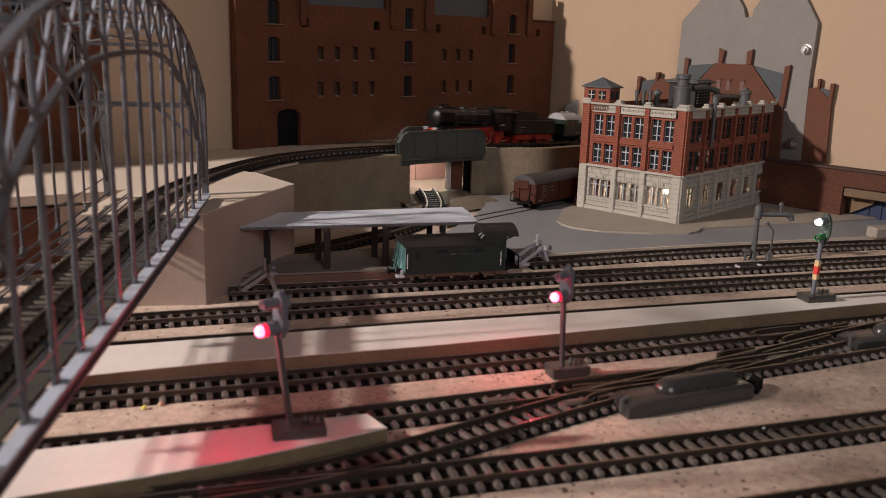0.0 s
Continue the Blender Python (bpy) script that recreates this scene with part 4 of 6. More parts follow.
def warehouse():
    m = frame_at((-0.1464, 0.6038, 0.040), 44.0)
    t = thing("warehouse_facade", m, "tall dark brown relief facade of a warehouse against the wall", "building")
    B = 0.040
    tall = [(x, w, z0 - B, z1 - B) for x, w in ((0.0322, 0.0098), (0.1585, 0.0088), (0.2822, 0.0085)) for z0, z1 in ((0.0742, 0.0905), (0.1012, 0.1178), (0.1268, 0.1430))]
    small = [(x, 0.0048, z0 - B, z1 - B) for x in (0.0725, 0.0877, 0.1047, 0.1212, 0.1985, 0.2145, 0.2300) for z0, z1 in ((0.0750, 0.0860), (0.1013, 0.1118))]
    holes = [(x - w / 2, x + w / 2, z0, z1) for x, w, z0, z1 in tall + small]
    holes += [(0.0340, 0.0530, -0.001, 0.0270), (0.0612, 0.1341, 0.1012, 0.13), (0.1860, 0.2505, 0.0992, 0.13)]
    little = [(0.0590, 0.0062), (0.1255, 0.0062), (0.1905, 0.005), (0.2445, 0.005), (0.3165, 0.005)]
    holes += [(x - w / 2, x + w / 2, 0.0850, 0.0915) for x, w in little]
    s = pierced(Shape(), 0.0, 0.3400, 0.0, 0.128, holes + [(0.3068, 0.35, 0.0998, 0.13)], 0.0, 0.0042)
    for x, w, z0, z1 in tall:
        arch_piece(s, x, z1, w, 0.0002, 0.0040)
    arch_piece(s, 0.0435, 0.0270, 0.019, 0.0002, 0.0040)
    part("wall", s, BROWN_FACADE, t, "dark brown painted wall")
    part("backing", Shape().box(0.153, 0.0052, 0.063, 0.304, 0.0012, 0.124).box(0.323, 0.0052, 0.049, 0.030, 0.0012, 0.096), BLACK, t, "black backing sheet")
    for x, w, z0, z1 in tall:
        win = part("window", Shape().box(x, 0.0034, (z0 + z1) / 2, 0.0004, 0.0005, z1 - z0).box(x, 0.0034, z0 + (z1 - z0) * 0.6, w, 0.0005, 0.0004), BLACK, t, "dark arched window")
        part("sill", Shape().box(x, -0.0008, z0 - 0.0006, w + 0.0058, 0.0026, 0.0010, 0.0002), mat("dusty_lit_sill", (0.17, 0.095, 0.065), 0.8, vary=0.2), win, "dusty brown sill")
        part("pane", Shape().box(x, 0.0038, (z0 + z1) / 2, w, 0.0003, z1 - z0), DARK_GLASS, win)
    for x, w, z0, z1 in small:
        win = part("window", Shape().box(x, 0.0036, (z0 + z1) / 2, w, 0.0006, z1 - z0), mat("dusty_dark_glazing", (0.045, 0.030, 0.024), 0.6, vary=0.5, blotch=300), t, "small narrow dusty window")
        # Pale dusty ledge: the lit bottom of the recess is put into its colour.
        part("sill", Shape().box(x, 0.0016, z0 + 0.0006, w - 0.0006, 0.0030, 0.0012), mat("dusty_lit_sill", (0, 0, 0)), win)
        part("lintel", Shape().box(x, -0.0003, z1 + 0.0004, w + 0.0016, 0.0014, 0.0010, 0.0002), BROWN_FACADE, win)
    d = part("doorway", Shape().box(0.0435, 0.0030, 0.0135, 0.0190, 0.0006, 0.0270), BLACK, t, "black arched doorway")
    pts = [(0.0435 - 0.0112 * math.cos(a), 0.0225 + 0.0062 * math.sin(a)) for a in np.linspace(0, math.pi, 12)]
    for p, q in zip(pts, pts[1:]):
        part("arch_stone", Shape().bar((p[0], -0.0003, p[1]), (q[0], -0.0003, q[1]), 0.0012, 0.0016), BROWN_FACADE, d)
    part("door_leaf", Shape().box(0.0520, -0.0022, 0.0120, 0.0014, 0.0040, 0.0230, 0.0002), BROWN_FACADE, d)
    for x0, x1, z in ((0.0612, 0.1341, 0.1012), (0.1860, 0.2505, 0.0992)):
        part("slate_roof", Shape().box((x0 + x1) / 2, 0.0034, (z + 0.128) / 2, x1 - x0, 0.0012, 0.128 - z), SLATE, t, "blue-grey slate roof panel")
    for x, w, z in ((0.1420, 0.0090, 0.0880), (0.1775, 0.0060, 0.0870), (0.2560, 0.0060, 0.0855), (0.3025, 0.0070, 0.0865), (0.0560, 0.0050, 0.0880)):
        p = part("pilaster", Shape().box(x, -0.0012, (z + 0.128) / 2, w, 0.0026, 0.128 - z, 0.0004), BROWN_FACADE, t, "dark brown pilaster")
        part("corbel", Shape().box(x, -0.0012, z - 0.0008, w * 0.7, 0.0022, 0.0018, 0.0003), BROWN_FACADE, p)
    part("corner_pilaster", Shape().box(0.0062, -0.0010, 0.064, 0.0110, 0.0022, 0.128, 0.0004), BROWN_FACADE, t)
    part("eave_strip", Shape().box(0.3235, -0.0008, 0.0992, 0.0335, 0.0024, 0.0014, 0.0003), BROWN_FACADE, t)
    # second facade, further along the wall
    m2 = frame_at((-0.2112, 0.5382, 0.040), 44.0)
    t2 = thing("warehouse_facade", m2, "dark brown relief facade seen through the arch bridge", "building")
    hs = [(-x - 0.005, -x + 0.005, z, z + 0.016) for x in (0.016, 0.044, 0.072, 0.10, 0.128) for z in (0.034, 0.061, 0.088)]
    part("wall", pierced(Shape(), -0.30, 0.0, 0.0, 0.128, hs, 0.0, 0.0042), BROWN_FACADE, t2)
    part("backing", Shape().box(-0.15, 0.0052, 0.063, 0.296, 0.0012, 0.124), BLACK, t2)
    for a, b, z0, z1 in hs:
        w = part("window", Shape().box((a + b) / 2, 0.0034, (z0 + z1) / 2, 0.0006, 0.0005, z1 - z0), BROWN_FACADE, t2, "dark window")
        part("sill", Shape().box((a + b) / 2, -0.0008, z0 - 0.0006, 0.0150, 0.0026, 0.0010, 0.0002), mat("dusty_lit_sill", (0, 0, 0)), w)


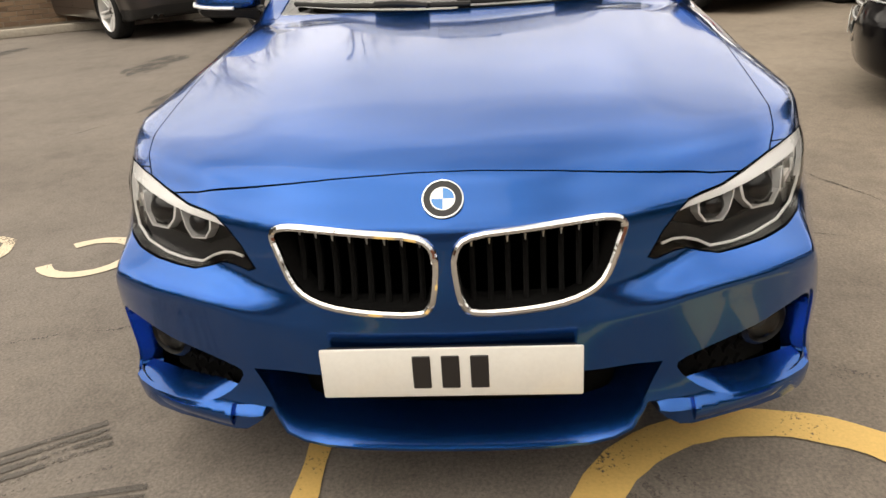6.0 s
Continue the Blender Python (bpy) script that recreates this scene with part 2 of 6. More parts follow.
class Shell:
    """The left half of a body, cut into regions along outlines seen from one side or another."""

    def __init__(self, f, lo, hi, h):
        self.f = f
        p, q = skin(f, (lo[0], -1.5 * h, lo[2]), hi, h)
        bm = self.bm = bmesh.new()
        vs = [bm.verts.new(c) for c in p]
        for a in q:
            if len(set(a)) == 4:
                try:
                    bm.faces.new([vs[i] for i in a])
                except ValueError:
                    pass
        geom = bm.verts[:] + bm.edges[:] + bm.faces[:]
        bmesh.ops.bisect_plane(bm, geom=geom, dist=h * 0.12, plane_co=(0, 0, 0), plane_no=(0, 1, 0), clear_inner=True)
        for v in bm.verts:
            if abs(v.co.y) < h * 0.13:
                v.co.y = 0
        self.reg = bm.faces.layers.int.new("reg")
        self.names = ["body"]

    def _faces(self, axes, poly, where):
        U, V = Vector(axes[0]), Vector(axes[1])
        us, vs = [p[0] for p in poly], [p[1] for p in poly]
        lo, hi = (min(us) - 0.05, min(vs) - 0.05), (max(us) + 0.05, max(vs) + 0.05)
        D = U.cross(V)
        out = []
        for f in self.bm.faces:
            c = f.calc_center_median()
            if lo[0] < c.dot(U) < hi[0] and lo[1] < c.dot(V) < hi[1] and where(c) and abs(f.normal.dot(D)) > 0.04:
                out.append(f)
        return out

    def cut(self, axes, poly, where):
        self.bm.normal_update()
        U, V = Vector(axes[0]), Vector(axes[1])
        D = U.cross(V)
        cand = set(self._faces(axes, poly, where))
        for a, b in zip(poly, poly[1:] + poly[:1]):
            if abs(a[0] - b[0]) + abs(a[1] - b[1]) < 1e-6:
                continue
            lo, hi = (min(a[0], b[0]) - 0.001, min(a[1], b[1]) - 0.001), (max(a[0], b[0]) + 0.001, max(a[1], b[1]) + 0.001)
            hit = []
            for f in cand:
                pu, pv = [v.co.dot(U) for v in f.verts], [v.co.dot(V) for v in f.verts]
                if min(pu) < hi[0] and max(pu) > lo[0] and min(pv) < hi[1] and max(pv) > lo[1]:
                    hit.append(f)
            if not hit:
                continue
            es = {e for f in hit for e in f.edges}
            vs = {v for f in hit for v in f.verts}
            no = (U * (b[0] - a[0]) + V * (b[1] - a[1])).cross(D).normalized()
            r = bmesh.ops.bisect_plane(self.bm, geom=hit + list(es) + list(vs), dist=2e-5, plane_co=U * a[0] + V * a[1], plane_no=no)
            cand |= {g for g in r["geom"] if isinstance(g, bmesh.types.BMFace)}
            cand = {f for f in cand if f.is_valid}
        return cand

    def mark(self, name, axes, poly, where=lambda c: True, gap=0.0, only=None, keep=()):
        """Gives the faces inside the outline a name; with a gap, a groove of that width is left round it."""
        if name not in self.names:
            self.names.append(name)
        k = self.names.index(name)
        cand = self.cut(axes, poly, where)
        U, V = Vector(axes[0]), Vector(axes[1])
        outer = None
        if gap:
            outer = grown(poly, gap)
            cand = set(self.cut(axes, outer, where)) | {f for f in cand if f.is_valid}
            if "groove" not in self.names:
                self.names.append("groove")
        lock = {self.names.index(n) for n in keep if n in self.names}
        ok = None if only is None else {self.names.index(n) for n in only}
        for f in cand:
            if not f.is_valid or f[self.reg] in lock or (ok is not None and f[self.reg] not in ok):
                continue
            c = f.calc_center_median()
            u, v = c.dot(U), c.dot(V)
            if not where(c):
                continue
            if inside(poly, u, v):
                f[self.reg] = k
            elif outer and inside(outer, u, v):
                f[self.reg] = self.names.index("groove")

    def clear_floor(self, x, z, r, y0):
        """Opens what is left of the body's floor inside a wheel arch."""
        k = self.names.index("open")
        for f in self.bm.faces:
            c = f.calc_center_median()
            if c.y > y0 and math.hypot(c.x - x, c.z - z) < r:
                f[self.reg] = k

    def settle(self):
        """Draws the corners made by the cuts back onto the surface."""
        vs = [v for v in self.bm.verts]
        p = np.array([v.co[:] for v in vs])
        for _ in range(2):
            g = np.stack([(self.f(*(p + d).T) - self.f(*(p - d).T)) / 0.004 for d in np.eye(3) * 0.002], 1)
            st = -(self.f(*p.T) / ((g * g).sum(1) + 1e-9))[:, None] * g
            st[np.abs(p[:, 1]) < 1e-6, 1] = 0
            p = p + np.clip(st, -0.006, 0.006)
        for v, c in zip(vs, p):
            v.co = c

    def take(self, name, side="both", lip=0.012, push=0.0):
        """Vertices, faces and normals of a region; side: both, left or right."""
        k = self.names.index(name)
        faces = [f for f in self.bm.faces if f[self.reg] == k]
        vid, co = {}, []
        for f in faces:
            for v in f.verts:
                if v not in vid:
                    vid[v] = len(co)
                    co.append(v.co[:])
        if not co:
            return [], [], []
        co = np.array(co)
        nor = gradient(self.f, co)
        mid = np.abs(co[:, 1]) < 1e-6
        nor[mid, 1] = 0
        nor /= np.linalg.norm(nor, axis=1, keepdims=True)
        co = co - nor * push
        fl = [[vid[v] for v in f.verts] for f in faces]
        C, N, F = list(map(tuple, co)), list(map(tuple, nor)), list(fl)
        if lip:
            use = {}
            for f in fl:
                for a, b in zip(f, f[1:] + f[:1]):
                    use[(a, b)] = use.get((a, b), 0) + 1
            for (a, b) in list(use):
                if (b, a) in use or (mid[a] and mid[b]):
                    continue
                pa, pb, na, nb = co[a], co[b], nor[a], nor[b]
                t = np.cross(pb - pa, -na)
                t = t / (np.linalg.norm(t) + 1e-12)
                i = len(C)
                C += [tuple(pa), tuple(pb), tuple(pb - nb * lip), tuple(pa - na * lip)]
                N += [tuple(-t)] * 4
                F.append([i + 1, i, i + 3, i + 2])
        C, N = np.array(C), np.array(N)
        if side == "left":
            return C, F, N
        Cm, Nm = C * (1, -1, 1), N * (1, -1, 1)
        if side == "right":
            return Cm, [f[::-1] for f in F], Nm
        n = len(C)
        remap = np.arange(n) + n
        for i in range(len(mid)):
            if mid[i]:
                remap[i] = i
        return np.concatenate([C, Cm]), F + [[int(remap[i]) for i in f[::-1]] for f in F], np.concatenate([N, Nm])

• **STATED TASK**
Read the entries and pick out all lines that include the word "this".

• **TASK RESULT**
Continue the Blender Python (bpy) script that recreates this scene with part 4 of 6. More parts follow.
Continue the Blender Python (bpy) script that recreates this scene with part 2 of 6. More parts follow.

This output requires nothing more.